> _CHALLENGE_: Exact reproduction of the data is required, with images excluded.

> _GIVEN INFORMATION_:
╭──

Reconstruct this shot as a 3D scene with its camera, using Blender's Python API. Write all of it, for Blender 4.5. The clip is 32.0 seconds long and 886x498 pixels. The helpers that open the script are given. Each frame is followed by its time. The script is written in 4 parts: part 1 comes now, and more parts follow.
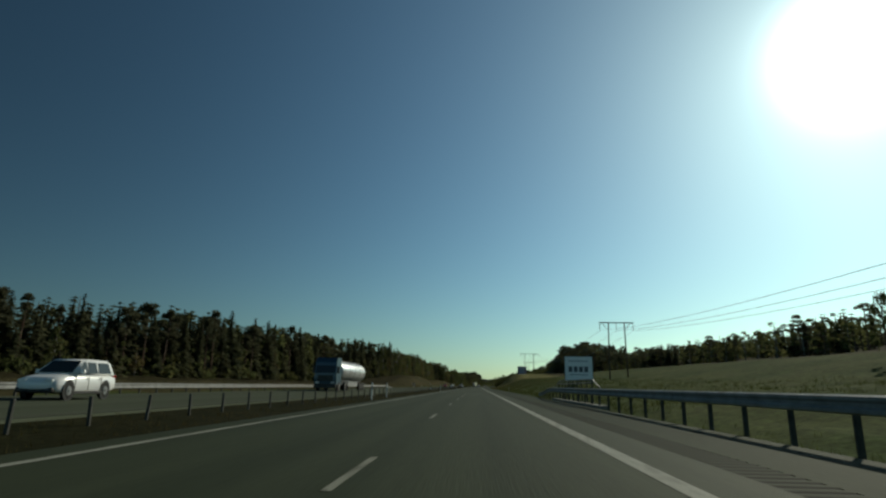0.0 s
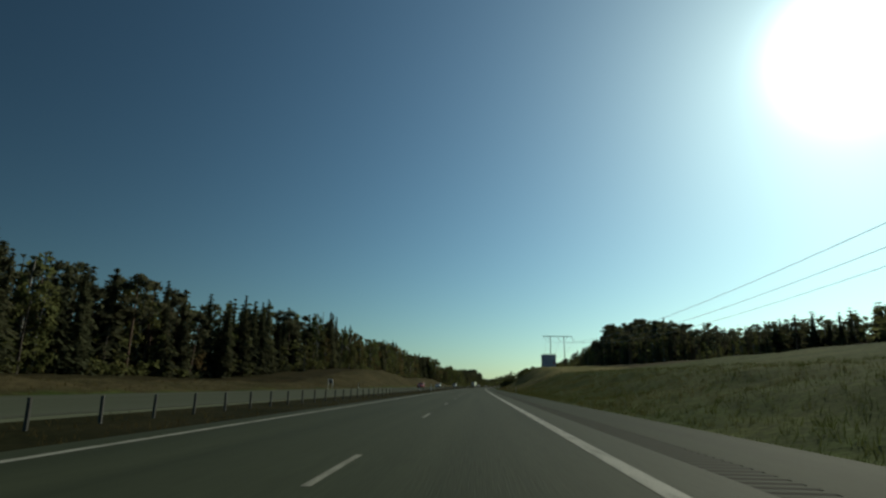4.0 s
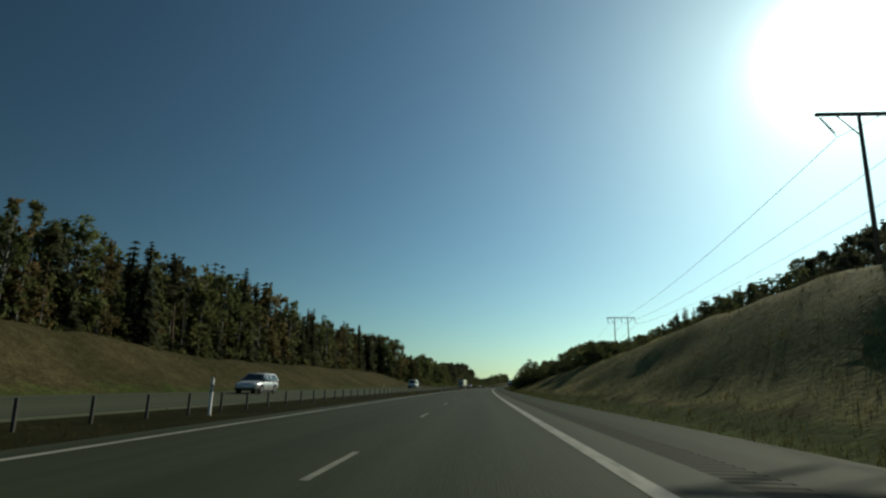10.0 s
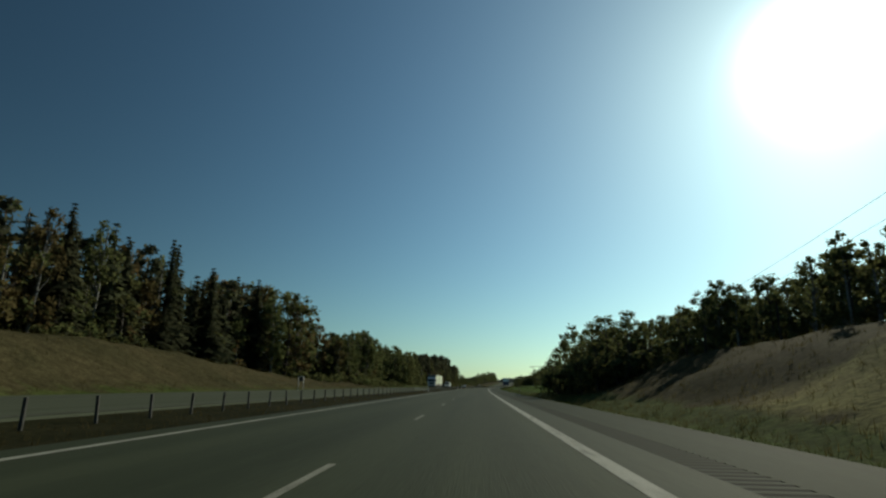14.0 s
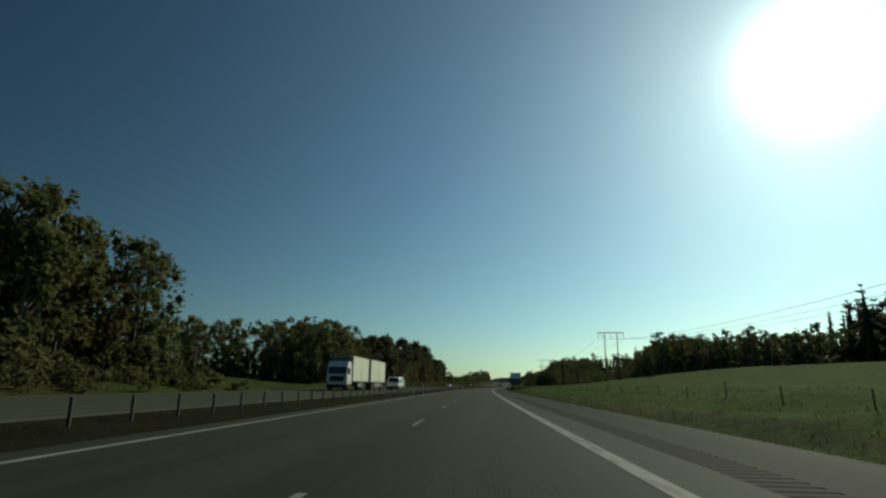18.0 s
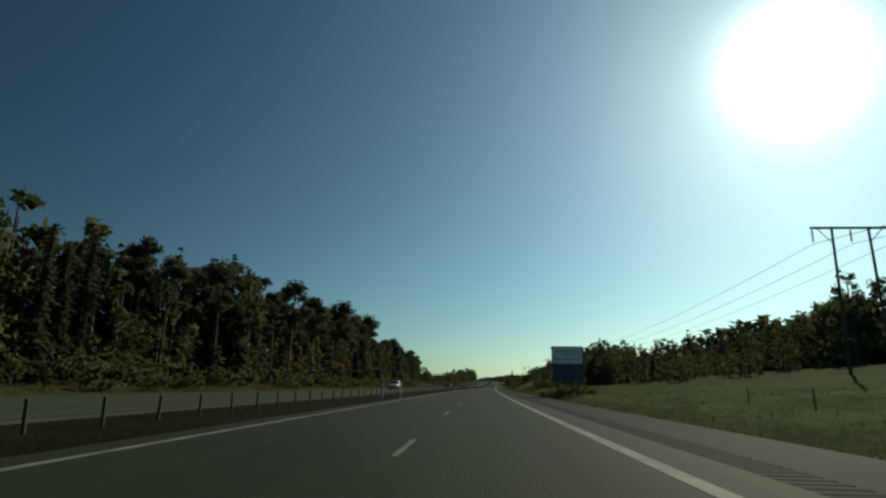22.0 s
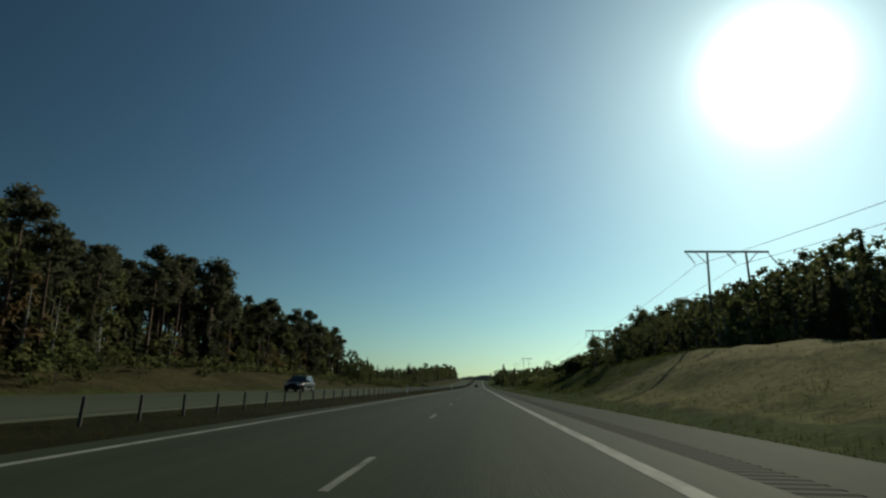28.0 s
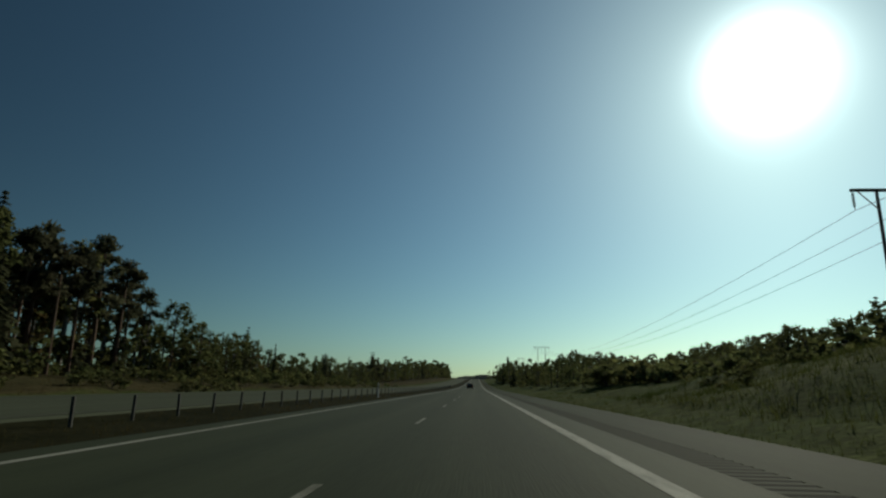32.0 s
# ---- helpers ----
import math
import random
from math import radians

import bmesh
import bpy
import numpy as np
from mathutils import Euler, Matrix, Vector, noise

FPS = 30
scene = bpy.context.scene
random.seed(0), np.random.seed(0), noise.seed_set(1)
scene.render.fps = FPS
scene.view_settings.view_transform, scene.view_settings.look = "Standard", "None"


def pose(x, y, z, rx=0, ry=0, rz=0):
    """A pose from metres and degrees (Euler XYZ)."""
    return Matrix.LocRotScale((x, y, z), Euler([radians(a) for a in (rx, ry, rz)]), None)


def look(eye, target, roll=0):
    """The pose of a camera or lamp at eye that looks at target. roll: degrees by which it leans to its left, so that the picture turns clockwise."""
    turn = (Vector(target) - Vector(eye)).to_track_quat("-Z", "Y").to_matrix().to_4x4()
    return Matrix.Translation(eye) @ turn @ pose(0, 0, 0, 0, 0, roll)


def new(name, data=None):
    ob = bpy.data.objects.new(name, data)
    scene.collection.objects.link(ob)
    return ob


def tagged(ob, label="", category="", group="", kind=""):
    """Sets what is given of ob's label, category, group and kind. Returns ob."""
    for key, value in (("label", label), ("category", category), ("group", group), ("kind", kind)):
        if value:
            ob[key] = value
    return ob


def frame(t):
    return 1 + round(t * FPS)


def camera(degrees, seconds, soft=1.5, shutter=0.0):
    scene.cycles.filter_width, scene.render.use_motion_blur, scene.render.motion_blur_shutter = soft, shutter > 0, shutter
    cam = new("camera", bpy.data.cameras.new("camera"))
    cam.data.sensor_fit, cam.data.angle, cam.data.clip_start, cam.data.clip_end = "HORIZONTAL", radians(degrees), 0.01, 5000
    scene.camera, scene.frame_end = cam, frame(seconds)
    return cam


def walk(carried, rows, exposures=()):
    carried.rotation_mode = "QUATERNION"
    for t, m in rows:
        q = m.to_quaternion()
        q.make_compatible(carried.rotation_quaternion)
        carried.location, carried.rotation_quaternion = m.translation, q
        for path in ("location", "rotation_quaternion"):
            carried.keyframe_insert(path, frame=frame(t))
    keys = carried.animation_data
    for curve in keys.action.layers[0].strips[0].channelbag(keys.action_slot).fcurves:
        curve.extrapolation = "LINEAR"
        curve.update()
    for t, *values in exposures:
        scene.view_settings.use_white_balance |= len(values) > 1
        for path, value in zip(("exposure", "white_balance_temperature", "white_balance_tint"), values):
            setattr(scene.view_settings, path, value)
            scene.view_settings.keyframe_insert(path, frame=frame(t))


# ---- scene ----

╰──

> _TASK RESULT_:
Reconstruct this shot as a 3D scene with its camera, using Blender's Python API. Write all of it, for Blender 4.5. The clip is 32.0 seconds long and 886x498 pixels. The helpers that open the script are given. Each frame is followed by its time. The script is written in 4 parts: part 1 comes now, and more parts follow.
0.0 s
4.0 s
10.0 s
14.0 s
18.0 s
22.0 s
28.0 s
32.0 s
# ---- helpers ----
import math
import random
from math import radians

import bmesh
import bpy
import numpy as np
from mathutils import Euler, Matrix, Vector, noise

FPS = 30
scene = bpy.context.scene
random.seed(0), np.random.seed(0), noise.seed_set(1)
scene.render.fps = FPS
scene.view_settings.view_transform, scene.view_settings.look = "Standard", "None"


def pose(x, y, z, rx=0, ry=0, rz=0):
    """A pose from metres and degrees (Euler XYZ)."""
    return Matrix.LocRotScale((x, y, z), Euler([radians(a) for a in (rx, ry, rz)]), None)


def look(eye, target, roll=0):
    """The pose of a camera or lamp at eye that looks at target. roll: degrees by which it leans to its left, so that the picture turns clockwise."""
    turn = (Vector(target) - Vector(eye)).to_track_quat("-Z", "Y").to_matrix().to_4x4()
    return Matrix.Translation(eye) @ turn @ pose(0, 0, 0, 0, 0, roll)


def new(name, data=None):
    ob = bpy.data.objects.new(name, data)
    scene.collection.objects.link(ob)
    return ob


def tagged(ob, label="", category="", group="", kind=""):
    """Sets what is given of ob's label, category, group and kind. Returns ob."""
    for key, value in (("label", label), ("category", category), ("group", group), ("kind", kind)):
        if value:
            ob[key] = value
    return ob


def frame(t):
    return 1 + round(t * FPS)


def camera(degrees, seconds, soft=1.5, shutter=0.0):
    scene.cycles.filter_width, scene.render.use_motion_blur, scene.render.motion_blur_shutter = soft, shutter > 0, shutter
    cam = new("camera", bpy.data.cameras.new("camera"))
    cam.data.sensor_fit, cam.data.angle, cam.data.clip_start, cam.data.clip_end = "HORIZONTAL", radians(degrees), 0.01, 5000
    scene.camera, scene.frame_end = cam, frame(seconds)
    return cam


def walk(carried, rows, exposures=()):
    carried.rotation_mode = "QUATERNION"
    for t, m in rows:
        q = m.to_quaternion()
        q.make_compatible(carried.rotation_quaternion)
        carried.location, carried.rotation_quaternion = m.translation, q
        for path in ("location", "rotation_quaternion"):
            carried.keyframe_insert(path, frame=frame(t))
    keys = carried.animation_data
    for curve in keys.action.layers[0].strips[0].channelbag(keys.action_slot).fcurves:
        curve.extrapolation = "LINEAR"
        curve.update()
    for t, *values in exposures:
        scene.view_settings.use_white_balance |= len(values) > 1
        for path, value in zip(("exposure", "white_balance_temperature", "white_balance_tint"), values):
            setattr(scene.view_settings, path, value)
            scene.view_settings.keyframe_insert(path, frame=frame(t))


# ---- scene ----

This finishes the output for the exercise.